**Task details**
Exactly as written, quote every line that follows, skipping the images.
◆ ◆ ◆
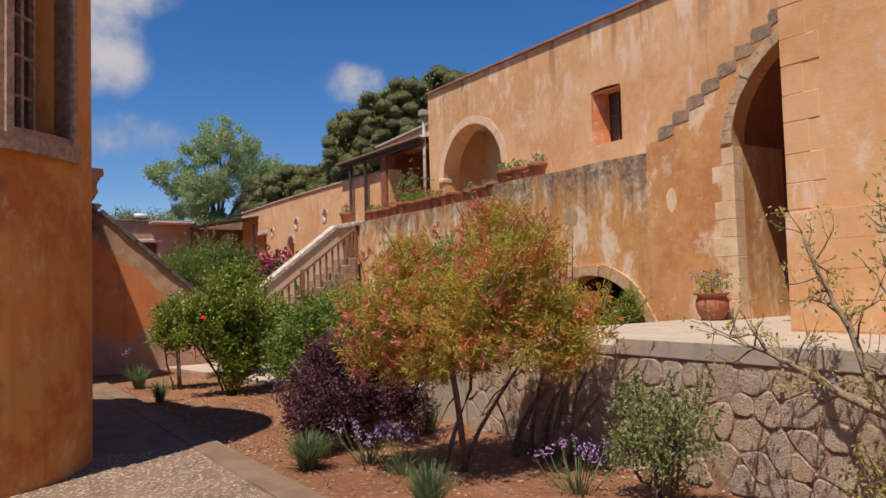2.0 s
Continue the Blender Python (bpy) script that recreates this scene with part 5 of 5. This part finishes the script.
# ---- rubble stones of the platform front ----
def clip_cell(poly, px, pz, qx, qz):
    """The part of a polygon nearer to p than to q."""
    mx, mz, nx, nz = (px + qx) / 2, (pz + qz) / 2, qx - px, qz - pz
    outp = []
    for (ax, az), (bx, bz) in zip(poly, poly[1:] + poly[:1]):
        da, db = (ax - mx) * nx + (az - mz) * nz, (bx - mx) * nx + (bz - mz) * nz
        if da <= 0:
            outp.append((ax, az))
        if (da < 0) != (db < 0):
            t = da / (da - db)
            outp.append((ax + (bx - ax) * t, az + (bz - az) * t))
    return outp


def rubble(parent, x0, x1, z0, z1, y, seed, size=0.29):
    rng = random.Random(seed)
    seeds = []
    nx, nz = int((x1 - x0) / size), max(2, round((z1 - z0) / (size * 0.82)))
    for j in range(nz):
        for i in range(nx):
            seeds.append((x0 + (i + 0.5 + (0.5 if j % 2 else 0) * 0.9 + rng.uniform(-0.46, 0.46)) * (x1 - x0) / nx, z0 + (j + 0.5 + rng.uniform(-0.42, 0.42)) * (z1 - z0) / nz))
    for px, pz in seeds:
        cell = [(x0, z0), (x1, z0), (x1, z1), (x0, z1)]
        for qx, qz in seeds:
            if (qx, qz) != (px, pz) and abs(qx - px) < 1.2 and cell:
                cell = clip_cell(cell, px, pz, qx, qz)
        if len(cell) < 3:
            continue
        cx, cz = sum(c[0] for c in cell) / len(cell), sum(c[1] for c in cell) / len(cell)
        # cut the corners, so that the stones are rounded
        soft = []
        for k, c in enumerate(cell):
            a, b = cell[k - 1], cell[(k + 1) % len(cell)]
            soft += [(c[0] + (a[0] - c[0]) * 0.22, c[1] + (a[1] - c[1]) * 0.22), (c[0] + (b[0] - c[0]) * 0.22, c[1] + (b[1] - c[1]) * 0.22)]
        bm = bmesh.new()
        proud, tight = rng.uniform(0.004, 0.018), rng.uniform(0.9, 1.0)
        ax, az = rng.uniform(-0.05, 0.05), rng.uniform(-0.05, 0.05)
        rings = []
        for s, yy in ((tight, 0.03), (tight * 0.985, -proud * 0.5), (tight * 0.9, -proud)):
            rings.append([bm.verts.new((cx + (u - cx) * s, y + yy + (ax * (u - cx) + az * (v - cz)) * (yy < 0), cz + (v - cz) * s)) for u, v in soft])
        for r0, r1 in zip(rings, rings[1:]):
            for k in range(len(soft)):
                bm.faces.new((r0[k], r0[(k + 1) % len(soft)], r1[(k + 1) % len(soft)], r1[k]))
        bm.faces.new(rings[-1])
        part("stone", bm, RUBBLE, parent)


rubble(platform, -5.79, 0.6, -0.04, 0.945, 6.24, 5, 0.25)
rubble(platform, -8.12, -5.8, -0.04, 0.935, 6.24, 6, 0.23)

# ---- pebbles of the path and small stones on the soil ----
def pebble_field(name, x0, x1, y0, y1, n, z, rng, mat, size, label, near=None, parent=None):
    verts, faces = [], []
    base = [(1, 0, 0), (0.5, 0.87, 0), (-0.5, 0.87, 0), (-1, 0, 0), (-0.5, -0.87, 0), (0.5, -0.87, 0), (0.45, 0.3, 0.55), (-0.45, 0.35, 0.55), (0, -0.55, 0.55)]
    tris = [(0, 1, 6), (1, 2, 7), (1, 7, 6), (2, 3, 7), (3, 4, 8), (3, 8, 7), (4, 5, 8), (5, 0, 6), (5, 6, 8), (6, 7, 8)]
    for i in range(n):
        x, y = rng.uniform(x0, x1), rng.uniform(y0, y1)
        s, a, q = size * rng.uniform(0.6, 1.3), rng.uniform(0, math.tau), rng.uniform(0.55, 0.9)
        k = len(verts)
        for u, v, w in base:
            verts.append((x + s * (u * math.cos(a) - v * q * math.sin(a)), y + s * (u * math.sin(a) + v * q * math.cos(a)), z + s * w * 0.7 - 0.004))
        faces += [(k + p, k + q2, k + r) for p, q2, r in tris]
    me = bpy.data.meshes.new(name)
    me.from_pydata(verts, [], faces)
    me.materials.append(mat)
    ob = part(name, me, None, parent)
    return tagged(ob, label, kind="stuff")


rng = np.random.default_rng(77)
PEBBLE2 = Mat("mixed_pebbles", 0.8)
PEBBLE2.color(PEBBLE2.mix(PEBBLE2.island(), (0.20, 0.14, 0.09), (0.44, 0.34, 0.24)))
SOILSTONE = Mat("soil_stones", 0.9)
SOILSTONE.color(SOILSTONE.mix(SOILSTONE.island(), (0.26, 0.13, 0.075), (0.55, 0.40, 0.28)))
pebble_field("pebbles", -9.15, 1.5, 0.6, 3.34, 24000, 0.010, rng, PEBBLE2.m, 0.022, "rounded river pebbles set in the path", parent=path)
pb = [mesh_from("pebble", lathe([(s * 0.9, 0), (s, s * 0.25), (s * 0.7, s * 0.55), (s * 0.2, s * 0.68)], 7), PEBBLE2.m, True) for s in (0.019, 0.024, 0.029)]
for i in range(280):
    ob = part("pebble", pb[i % 3], None, path)
    ob.matrix_local = pose(rng.uniform(-9.1, -5.2), rng.uniform(2.2, 3.34), 0.01, 0, 0, rng.uniform(0, 360)) @ Matrix.Diagonal((1, rng.uniform(0.6, 0.95), 0.7, 1))
tagged(pebble_field("soil_stones", -17.5, -1.0, 3.72, 9.8, 9000, -0.03, rng, SOILSTONE.m, 0.016, "small stones and clods on red soil"), category="stones")
rng2 = np.random.default_rng(78)
q = np.stack([rng2.uniform(-16, -1.5, 5000), rng2.uniform(3.7, 9.5, 5000), np.full(5000, 0.0)], 1)
dl = rng2.normal(0, 1, (5000, 3)) * [1, 1, 0.15]
LITTER = foliage("dry_leaf_litter", [(0.30, 0.17, 0.09), (0.45, 0.30, 0.18)], trans=0.1)
tagged(part("leaf_litter", leaf_mesh("leaf_litter", q, dl, 0.05, 0.4, LITTER, rng2, 0.1, 0.05), None), "dry fallen leaves on the soil", "leaf litter", kind="stuff")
◆ ◆ ◆
**Expected answer**
2.0 s
Continue the Blender Python (bpy) script that recreates this scene with part 5 of 5. This part finishes the script.
# ---- rubble stones of the platform front ----
def clip_cell(poly, px, pz, qx, qz):
    """The part of a polygon nearer to p than to q."""
    mx, mz, nx, nz = (px + qx) / 2, (pz + qz) / 2, qx - px, qz - pz
    outp = []
    for (ax, az), (bx, bz) in zip(poly, poly[1:] + poly[:1]):
        da, db = (ax - mx) * nx + (az - mz) * nz, (bx - mx) * nx + (bz - mz) * nz
        if da <= 0:
            outp.append((ax, az))
        if (da < 0) != (db < 0):
            t = da / (da - db)
            outp.append((ax + (bx - ax) * t, az + (bz - az) * t))
    return outp


def rubble(parent, x0, x1, z0, z1, y, seed, size=0.29):
    rng = random.Random(seed)
    seeds = []
    nx, nz = int((x1 - x0) / size), max(2, round((z1 - z0) / (size * 0.82)))
    for j in range(nz):
        for i in range(nx):
            seeds.append((x0 + (i + 0.5 + (0.5 if j % 2 else 0) * 0.9 + rng.uniform(-0.46, 0.46)) * (x1 - x0) / nx, z0 + (j + 0.5 + rng.uniform(-0.42, 0.42)) * (z1 - z0) / nz))
    for px, pz in seeds:
        cell = [(x0, z0), (x1, z0), (x1, z1), (x0, z1)]
        for qx, qz in seeds:
            if (qx, qz) != (px, pz) and abs(qx - px) < 1.2 and cell:
                cell = clip_cell(cell, px, pz, qx, qz)
        if len(cell) < 3:
            continue
        cx, cz = sum(c[0] for c in cell) / len(cell), sum(c[1] for c in cell) / len(cell)
        # cut the corners, so that the stones are rounded
        soft = []
        for k, c in enumerate(cell):
            a, b = cell[k - 1], cell[(k + 1) % len(cell)]
            soft += [(c[0] + (a[0] - c[0]) * 0.22, c[1] + (a[1] - c[1]) * 0.22), (c[0] + (b[0] - c[0]) * 0.22, c[1] + (b[1] - c[1]) * 0.22)]
        bm = bmesh.new()
        proud, tight = rng.uniform(0.004, 0.018), rng.uniform(0.9, 1.0)
        ax, az = rng.uniform(-0.05, 0.05), rng.uniform(-0.05, 0.05)
        rings = []
        for s, yy in ((tight, 0.03), (tight * 0.985, -proud * 0.5), (tight * 0.9, -proud)):
            rings.append([bm.verts.new((cx + (u - cx) * s, y + yy + (ax * (u - cx) + az * (v - cz)) * (yy < 0), cz + (v - cz) * s)) for u, v in soft])
        for r0, r1 in zip(rings, rings[1:]):
            for k in range(len(soft)):
                bm.faces.new((r0[k], r0[(k + 1) % len(soft)], r1[(k + 1) % len(soft)], r1[k]))
        bm.faces.new(rings[-1])
        part("stone", bm, RUBBLE, parent)


rubble(platform, -5.79, 0.6, -0.04, 0.945, 6.24, 5, 0.25)
rubble(platform, -8.12, -5.8, -0.04, 0.935, 6.24, 6, 0.23)

# ---- pebbles of the path and small stones on the soil ----
def pebble_field(name, x0, x1, y0, y1, n, z, rng, mat, size, label, near=None, parent=None):
    verts, faces = [], []
    base = [(1, 0, 0), (0.5, 0.87, 0), (-0.5, 0.87, 0), (-1, 0, 0), (-0.5, -0.87, 0), (0.5, -0.87, 0), (0.45, 0.3, 0.55), (-0.45, 0.35, 0.55), (0, -0.55, 0.55)]
    tris = [(0, 1, 6), (1, 2, 7), (1, 7, 6), (2, 3, 7), (3, 4, 8), (3, 8, 7), (4, 5, 8), (5, 0, 6), (5, 6, 8), (6, 7, 8)]
    for i in range(n):
        x, y = rng.uniform(x0, x1), rng.uniform(y0, y1)
        s, a, q = size * rng.uniform(0.6, 1.3), rng.uniform(0, math.tau), rng.uniform(0.55, 0.9)
        k = len(verts)
        for u, v, w in base:
            verts.append((x + s * (u * math.cos(a) - v * q * math.sin(a)), y + s * (u * math.sin(a) + v * q * math.cos(a)), z + s * w * 0.7 - 0.004))
        faces += [(k + p, k + q2, k + r) for p, q2, r in tris]
    me = bpy.data.meshes.new(name)
    me.from_pydata(verts, [], faces)
    me.materials.append(mat)
    ob = part(name, me, None, parent)
    return tagged(ob, label, kind="stuff")


rng = np.random.default_rng(77)
PEBBLE2 = Mat("mixed_pebbles", 0.8)
PEBBLE2.color(PEBBLE2.mix(PEBBLE2.island(), (0.20, 0.14, 0.09), (0.44, 0.34, 0.24)))
SOILSTONE = Mat("soil_stones", 0.9)
SOILSTONE.color(SOILSTONE.mix(SOILSTONE.island(), (0.26, 0.13, 0.075), (0.55, 0.40, 0.28)))
pebble_field("pebbles", -9.15, 1.5, 0.6, 3.34, 24000, 0.010, rng, PEBBLE2.m, 0.022, "rounded river pebbles set in the path", parent=path)
pb = [mesh_from("pebble", lathe([(s * 0.9, 0), (s, s * 0.25), (s * 0.7, s * 0.55), (s * 0.2, s * 0.68)], 7), PEBBLE2.m, True) for s in (0.019, 0.024, 0.029)]
for i in range(280):
    ob = part("pebble", pb[i % 3], None, path)
    ob.matrix_local = pose(rng.uniform(-9.1, -5.2), rng.uniform(2.2, 3.34), 0.01, 0, 0, rng.uniform(0, 360)) @ Matrix.Diagonal((1, rng.uniform(0.6, 0.95), 0.7, 1))
tagged(pebble_field("soil_stones", -17.5, -1.0, 3.72, 9.8, 9000, -0.03, rng, SOILSTONE.m, 0.016, "small stones and clods on red soil"), category="stones")
rng2 = np.random.default_rng(78)
q = np.stack([rng2.uniform(-16, -1.5, 5000), rng2.uniform(3.7, 9.5, 5000), np.full(5000, 0.0)], 1)
dl = rng2.normal(0, 1, (5000, 3)) * [1, 1, 0.15]
LITTER = foliage("dry_leaf_litter", [(0.30, 0.17, 0.09), (0.45, 0.30, 0.18)], trans=0.1)
tagged(part("leaf_litter", leaf_mesh("leaf_litter", q, dl, 0.05, 0.4, LITTER, rng2, 0.1, 0.05), None), "dry fallen leaves on the soil", "leaf litter", kind="stuff")